Given problem | Render the following material again verbatim, leaving nothing out.

Given material |
>> START
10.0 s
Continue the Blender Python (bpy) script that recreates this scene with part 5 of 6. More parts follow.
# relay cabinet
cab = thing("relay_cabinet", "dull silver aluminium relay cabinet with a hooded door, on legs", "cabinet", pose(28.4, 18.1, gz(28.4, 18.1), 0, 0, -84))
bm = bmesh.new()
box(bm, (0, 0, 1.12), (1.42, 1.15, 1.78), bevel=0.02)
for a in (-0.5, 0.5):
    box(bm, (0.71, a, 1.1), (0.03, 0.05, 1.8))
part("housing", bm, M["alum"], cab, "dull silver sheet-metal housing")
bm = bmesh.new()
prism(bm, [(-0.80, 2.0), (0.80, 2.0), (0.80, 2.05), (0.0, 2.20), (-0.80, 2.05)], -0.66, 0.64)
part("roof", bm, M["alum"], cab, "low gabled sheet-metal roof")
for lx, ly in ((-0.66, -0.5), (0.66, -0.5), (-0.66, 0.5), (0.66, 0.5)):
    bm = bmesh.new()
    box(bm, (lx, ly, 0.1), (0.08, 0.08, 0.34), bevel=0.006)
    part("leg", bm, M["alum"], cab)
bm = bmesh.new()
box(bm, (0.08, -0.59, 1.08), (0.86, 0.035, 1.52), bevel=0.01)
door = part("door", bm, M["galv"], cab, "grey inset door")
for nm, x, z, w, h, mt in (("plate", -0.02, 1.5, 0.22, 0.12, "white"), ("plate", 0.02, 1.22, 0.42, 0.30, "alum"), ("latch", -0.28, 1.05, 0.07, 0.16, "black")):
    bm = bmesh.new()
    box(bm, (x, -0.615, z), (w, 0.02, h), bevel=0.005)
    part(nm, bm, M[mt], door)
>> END
Solution for this exercise |
10.0 s
Continue the Blender Python (bpy) script that recreates this scene with part 5 of 6. More parts follow.
# relay cabinet
cab = thing("relay_cabinet", "dull silver aluminium relay cabinet with a hooded door, on legs", "cabinet", pose(28.4, 18.1, gz(28.4, 18.1), 0, 0, -84))
bm = bmesh.new()
box(bm, (0, 0, 1.12), (1.42, 1.15, 1.78), bevel=0.02)
for a in (-0.5, 0.5):
    box(bm, (0.71, a, 1.1), (0.03, 0.05, 1.8))
part("housing", bm, M["alum"], cab, "dull silver sheet-metal housing")
bm = bmesh.new()
prism(bm, [(-0.80, 2.0), (0.80, 2.0), (0.80, 2.05), (0.0, 2.20), (-0.80, 2.05)], -0.66, 0.64)
part("roof", bm, M["alum"], cab, "low gabled sheet-metal roof")
for lx, ly in ((-0.66, -0.5), (0.66, -0.5), (-0.66, 0.5), (0.66, 0.5)):
    bm = bmesh.new()
    box(bm, (lx, ly, 0.1), (0.08, 0.08, 0.34), bevel=0.006)
    part("leg", bm, M["alum"], cab)
bm = bmesh.new()
box(bm, (0.08, -0.59, 1.08), (0.86, 0.035, 1.52), bevel=0.01)
door = part("door", bm, M["galv"], cab, "grey inset door")
for nm, x, z, w, h, mt in (("plate", -0.02, 1.5, 0.22, 0.12, "white"), ("plate", 0.02, 1.22, 0.42, 0.30, "alum"), ("latch", -0.28, 1.05, 0.07, 0.16, "black")):
    bm = bmesh.new()
    box(bm, (x, -0.615, z), (w, 0.02, h), bevel=0.005)
    part(nm, bm, M[mt], door)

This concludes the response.